January 26th is National Peanut Brittle Day. I think peanut brittle is not only the choice for Peanut Brittle Day but it's popular for Halloween parties and Thanksgiving get-together's too. I know my Mother always made it the week of Thanksgiving every single year and shared it with any family or friends that came to visit. 

For this post I've picked a recipe for traditional Peanut Brittle by the Nut Factory. Peanut Brittle goes way way back and will forever be given as homemade food gifts.

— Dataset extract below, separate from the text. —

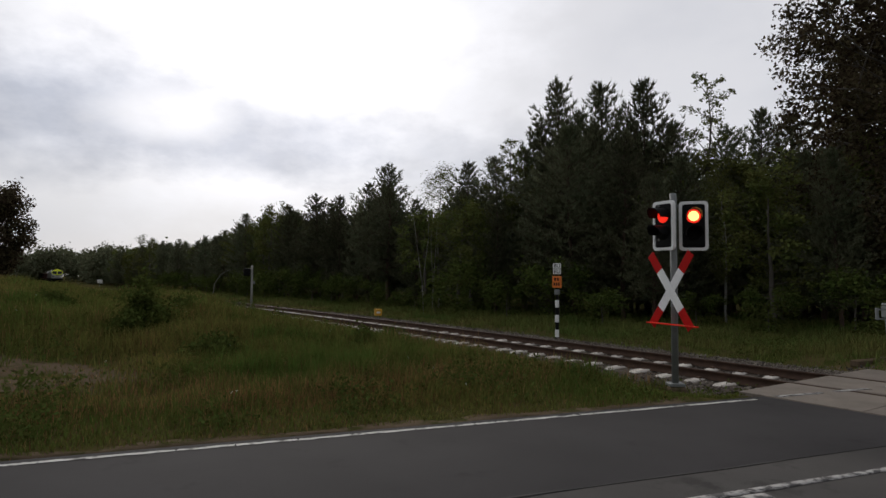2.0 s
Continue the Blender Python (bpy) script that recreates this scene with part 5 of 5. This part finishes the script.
def patchy(x, y, size, seed):
    """Smooth random patches between 0 and 1, of about that many metres."""
    g = np.random.default_rng(seed).random((97, 97))
    u, v = np.asarray(x) / size + 480.3, np.asarray(y) / size + 480.7
    i, j = np.floor(u).astype(int), np.floor(v).astype(int)
    a, b = smooth01(u - i), smooth01(v - j)
    i, j, i1, j1 = i % 97, j % 97, (i + 1) % 97, (j + 1) % 97
    return (g[i, j] * (1 - a) + g[i1, j] * a) * (1 - b) + (g[i, j1] * (1 - a) + g[i1, j1] * a) * b


def grass_field(name, n, az0, az1, r0, r1, seed, material, hgt, wid, label, want, bend=0.35, power=1.35):
    """Blades over a sector of the meadow, wider and thinner-sown with distance."""
    rng = np.random.default_rng(seed)
    az = np.radians(rng.uniform(az0, az1, n))
    r = r0 * (r1 / r0) ** (rng.random(n) ** (1 / power))
    x, y = r * np.sin(az), r * np.cos(az)
    s, off = rail_coords(x, y)
    keep = want(x, y, s, off, rng)
    x, y, s, off, r = x[keep], y[keep], s[keep], off[keep], r[keep]
    z = land(x, y, s, off)
    bed = rail_z(s) + bed_top(off)
    z = np.where((np.abs(off) < 3.05) & (s > 1.5), np.maximum(z, bed), z)
    m = len(x)
    v = x * V[0] + y * V[1]
    clump = 0.55 * patchy(x, y, 1.7, 3) + 0.45 * patchy(x, y, 0.6, 4)
    h = hgt * rng.uniform(0.55, 1.25, m) * (0.35 + 1.15 * clump) * (0.22 + 0.78 * smooth01((v - 7.3) / 2.4))
    bare = np.exp(-((x + 7.6) / 3.0) ** 2 - ((y - 10.2) / 2.4) ** 2) * (v > 7)
    h *= (1 - 0.75 * bare) * (1 - 0.35 * np.clip(dry_band(x, y), 0, 1))
    h *= 1 + 0.3 * smooth01((v - 12) / 4) * (0.4 + 0.6 * np.sin(x * 2.3 + y) ** 2)
    h *= 0.36 + 0.64 * smooth01((np.abs(off) - 1.9) / 3.0)
    w = wid * (0.6 + r / 14.0) * rng.uniform(0.7, 1.3, m)
    a = rng.uniform(0, 6.283, m)
    dx, dy = np.cos(a), np.sin(a)
    b = rng.normal(0, bend, m) * h
    b2 = a + rng.uniform(-0.8, 0.8, m) + 1.57
    bx, by = np.cos(b2) * b, np.sin(b2) * b
    p = np.empty((m, 5, 3))
    for k, (f, ww, zz) in enumerate(((0.0, -0.5, 0.0), (0.0, 0.5, 0.0), (0.35, 0.42, 0.6), (0.35, -0.42, 0.6), (1.0, 0.0, 1.0))):
        p[:, k, 0] = x + dx * w * ww + bx * f
        p[:, k, 1] = y + dy * w * ww + by * f
        p[:, k, 2] = z + h * zz - 0.02
    i = np.arange(m)[:, None] * 5
    f = np.concatenate([i + np.array([[0, 1, 2]]), i + np.array([[0, 2, 3]]), i + np.array([[3, 2, 4]])], 0)
    ob = raw(name, p.reshape(-1, 3), f, material)
    tagged(ob, label, "grass", kind="stuff")


def in_meadow(x, y, s, off, rng):
    v = x * V[0] + y * V[1]
    bare = np.exp(-((x + 7.6) / 3.0) ** 2 - ((y - 10.2) / 2.4) ** 2)
    return (v > 7.2 + rng.exponential(0.14, len(x))) & (off < -1.60 - 0.35 * rng.random(len(x))) & (rng.random(len(x)) > 0.92 * bare) & ~((np.abs(x - 3.97) < 0.12) & (np.abs(y - 10.65) < 0.12))


def in_verge(x, y, s, off, rng):
    return (off > 1.75 + 0.9 * rng.random(len(x)) + 0.5 * patchy(x, y, 1.1, 12)) & (off < 15 + np.maximum(0, 14 - s)) & ((s > 0.8) | (off > 3.4)) & ~((np.abs(x - 10.35) < 0.4) & (np.abs(y - 14) < 0.4))


def dry_band(x, y):
    """How dry the meadow is: a parched band between the road and the taller grass, and a worn patch."""
    v = x * V[0] + y * V[1]
    wob_v = 0.5 * np.sin(x * 0.7) + 0.35 * np.sin(x * 1.9 + 2)
    return np.exp(-((v - 9.7 - wob_v - 0.22 * np.maximum(0, -4 - x)) / (1.3 + 0.12 * np.maximum(0, -3 - x))) ** 2) * smooth01((3.6 - x) / 3.5) + 0.45 * np.exp(-((x + 12) / 5) ** 2 - ((y - 19) / 4) ** 2)


def some_dry(x, y, s, off, rng):
    patch = 0.5 + 0.5 * np.sin(x * 1.7 + 1.0) * np.sin(y * 1.9 + x * 0.6)
    return in_meadow(x, y, s, off, rng) & (rng.random(len(x)) < 0.07 + 0.8 * dry_band(x, y) * (0.4 + 0.6 * patch))


def green_only(x, y, s, off, rng):
    return in_meadow(x, y, s, off, rng) & (rng.random(len(x)) > 0.5 * dry_band(x, y))


def flower_spots(x, y, s, off, rng):
    return in_meadow(x, y, s, off, rng) & (np.sin(x * 1.3) * np.sin(y * 1.1) > -0.2)


grass_field("meadow_grass", 330000, -40, 26, 6.3, 75, 31, M_GRASS, 0.38, 0.010, "tall uneven green meadow grass beside the road", green_only, 0.55)
grass_field("dry_grass", 330000, -40, 20, 6.3, 60, 32, M_STRAW, 0.36, 0.007, "dry straw-coloured grass stalks in the meadow", some_dry, 0.4)
grass_field("verge_grass", 170000, -30, 42, 11, 110, 33, M_VERGE, 0.28, 0.010, "green grass strip between the track and the wood", in_verge, 0.5)


def make_tussocks():
    """Dense dark tufts of tall grass that stand out of the meadow and the bank."""
    rng = np.random.default_rng(61)
    n = 1500
    az, r = np.radians(rng.uniform(-36, 24, n)), 9.5 * (34 / 9.5) ** rng.random(n)
    x, y = r * np.sin(az), r * np.cos(az)
    s, off = rail_coords(x, y)
    v = x * V[0] + y * V[1]
    k = in_meadow(x, y, s, off, rng) & (v > 9.2) & (off < -2.4) & (patchy(x, y, 2.6, 8) + rng.normal(0, 0.08, n) > 0.56) & (dry_band(x, y) < 0.5)
    x, y, s, off, r = x[k], y[k], s[k], off[k], r[k]
    z = land(x, y, s, off)
    m, per = len(x), 46
    a = rng.uniform(0, 6.283, (m, per))
    q = np.abs(rng.normal(0, 0.15, (m, per)))
    bx, by = x[:, None] + q * np.cos(a), y[:, None] + q * np.sin(a)
    h = rng.uniform(0.30, 0.58, (m, 1)) * rng.uniform(0.6, 1.1, (m, per))
    tip = h * rng.uniform(0.15, 0.6, (m, per))
    w = 0.010 * (0.6 + r[:, None] / 14.0)
    sx, sy = -np.sin(a) * w, np.cos(a) * w
    p = np.empty((m, per, 5, 3))
    for j, (f, ww, zz) in enumerate(((0.0, -0.5, 0.0), (0.0, 0.5, 0.0), (0.3, 0.42, 0.65), (0.3, -0.42, 0.65), (1.0, 0.0, 1.0))):
        p[:, :, j, 0] = bx + sx * ww + np.cos(a) * tip * f
        p[:, :, j, 1] = by + sy * ww + np.sin(a) * tip * f
        p[:, :, j, 2] = z[:, None] + h * zz - 0.02
    i = np.arange(m * per)[:, None] * 5
    f = np.concatenate([i + np.array([[0, 1, 2]]), i + np.array([[0, 2, 3]]), i + np.array([[3, 2, 4]])], 0)
    ob = raw("grass_tussocks", p.reshape(-1, 3), f, M_TUSSOCK)
    tagged(ob, "dense dark green grass tufts standing in the meadow", "grass", kind="stuff")


make_tussocks()


def make_umbels():
    """Small pale flower heads on thin stalks in the meadow."""
    rng = np.random.default_rng(40)
    n = 160
    az, r = np.radians(rng.uniform(-38, 22, n)), rng.uniform(7, 26, n)
    x, y = r * np.sin(az), r * np.cos(az)
    s, off = rail_coords(x, y)
    k = flower_spots(x, y, s, off, rng) & (rng.random(n) < 0.45)
    x, y, s, off = x[k], y[k], s[k], off[k]
    z = land(x, y, s, off) + rng.uniform(0.25, 0.6, len(x))
    V3 = leaf_cloud(np.stack([x, y, z], 1), 0.008, 0.008, 6, rng)
    ob = raw("meadow_flowers", V3, np.arange(len(V3)).reshape(-1, 4), M_WHITE)
    tagged(ob, "tiny pale flower heads scattered through the meadow", "flowers", kind="stuff")


make_umbels()


def make_weeds():
    """Broad-leaved weeds and low tufts that mottle the meadow and the verge."""
    rng = np.random.default_rng(41)
    n = 9000
    az, r = np.radians(rng.uniform(-39, 30, n)), 7.0 * (45 / 7.0) ** rng.random(n)
    x, y = r * np.sin(az), r * np.cos(az)
    s, off = rail_coords(x, y)
    mottle = np.sin(x * 0.8 + np.sin(y * 0.9)) * np.sin(y * 0.7 - 0.4 * x) + 0.4 * np.sin(x * 2.7 + y * 1.3)
    v = x * V[0] + y * V[1]
    k = (in_meadow(x, y, s, off, rng) | in_verge(x, y, s, off, rng)) & (mottle + rng.normal(0, 0.3, n) > 0.25) & (v > 7.6)
    x, y, s, off, r, v = x[k], y[k], s[k], off[k], r[k], v[k]
    z = land(x, y, s, off) + rng.uniform(0.03, 0.34, len(x)) * smooth01((v - 7.2) / 2.0) * (0.3 + 0.7 * smooth01((np.abs(off) - 2.2) / 3))
    V3 = leaf_cloud(np.stack([x, y, z], 1), 0.085, 0.034, 13, rng, 0.0)
    ob = raw("meadow_weeds", V3, np.arange(len(V3)).reshape(-1, 4), M_SHRUB)
    tagged(ob, "low broad-leaved weeds mixed into the meadow grass", "weeds", kind="stuff")


def make_bare_patch():
    """Worn sandy ground where vehicles pull off beside the road."""
    rng = np.random.default_rng(42)
    rings = []
    for k, f in enumerate((0.0, 0.35, 0.7, 1.0)):
        ring = []
        for j in range(40):
            a = j * 2 * math.pi / 40
            q = f * (1 + 0.22 * math.sin(3 * a + 1) + 0.12 * math.sin(7 * a) + rng.uniform(-0.05, 0.05))
            x, y = -7.7 + 3.5 * q * math.cos(a), 10.1 + 1.9 * q * math.sin(a) + 0.3 * q * math.cos(a)
            ring.append((x, y, float(land(x, y)) + 0.012 - 0.03 * (f == 1.0)))
        rings.append(ring)
    ob = link("bare_ground", loft(rings, close=False), M_DIRT, True)
    tagged(ob, "worn bare sandy patch in the meadow", "bare ground", kind="structure")


def make_crest_weeds():
    """Tall leafy weeds with pale heads along the crest of the bank beside the line."""
    rng = np.random.default_rng(47)
    n = 420
    s = 9 + 44 * rng.random(n)
    off = -3.0 - 4.5 * rng.random(n) ** 1.5
    x, y, _ = line_at(s, off)
    k = patchy(x, y, 2.2, 15) + rng.normal(0, 0.1, n) > 0.45
    x, y, s, off = x[k], y[k], s[k], off[k]
    z = land(x, y, s, off)
    h = rng.uniform(0.35, 0.75, len(x)) * (0.5 + 0.5 * smooth01((s - 12) / 10))
    leaves = [np.stack([x, y, z + h * f], 1) for f in (0.35, 0.55, 0.72, 0.86)]
    V3 = leaf_cloud(np.concatenate(leaves), 0.075, 0.045, 7, rng, 0.1)
    ob = raw("crest_weeds", V3, np.arange(len(V3)).reshape(-1, 4), M_SHRUB)
    tagged(ob, "tall leafy weeds on the crest of the grassy bank", "weeds", kind="stuff")
    j = rng.random(len(x)) < 0.4
    V3 = leaf_cloud(np.stack([x, y, z + h], 1)[j], 0.05, 0.022, 14, rng, 0.0)
    ob = raw("weed_heads", V3, np.arange(len(V3)).reshape(-1, 4), M_STRAW)
    tagged(ob, "pale dry flower heads on tall weeds", "weeds", kind="stuff")


make_weeds()
make_crest_weeds()
make_bare_patch()


def near_line(x, y, s, off, rng):
    return (off > -4.6) & (off < -1.5) & (s > 3.5) & (s < 21) & (np.sin(s * 2.1) + 0.6 * np.sin(s * 5.3 + off) > 0.35)


grass_field("tall_stalks", 26000, -14, 26, 9.5, 32, 51, M_STRAW, 0.68, 0.005, "tall dry stalks standing beside the track", near_line, 0.22)
motions()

Follow link for microwave peanut brittle.

  • 2 cups sugar
  • 1 cup light corn syrup
  • 1 cup water
  • 2 cups raw Spanish peanuts
  • 1/2 tsp. salt
  • 2 Tbsp. butter
  • 2 tsp. baking soda

Heat and stir sugar, syrup and water in a heavy 3-quart saucepan until the sugar dissolves. Add salt. Cook over medium heat to soft ball stage (234 degrees). Add peanuts at 250 degrees. Cook to hard crack stage (290 degrees), stirring often. Remove from heat.

Quickly, stir in butter and soda. Beat to a froth for a few seconds. Pour at once onto 2 well-buttered 15-1/2x10-1/2x1-inch pans, spreading with spatula. If desired, cool slightly and pull with forks to stretch thin. Break up when cold.

Yield: About 1-1/2 pounds of peanut brittle.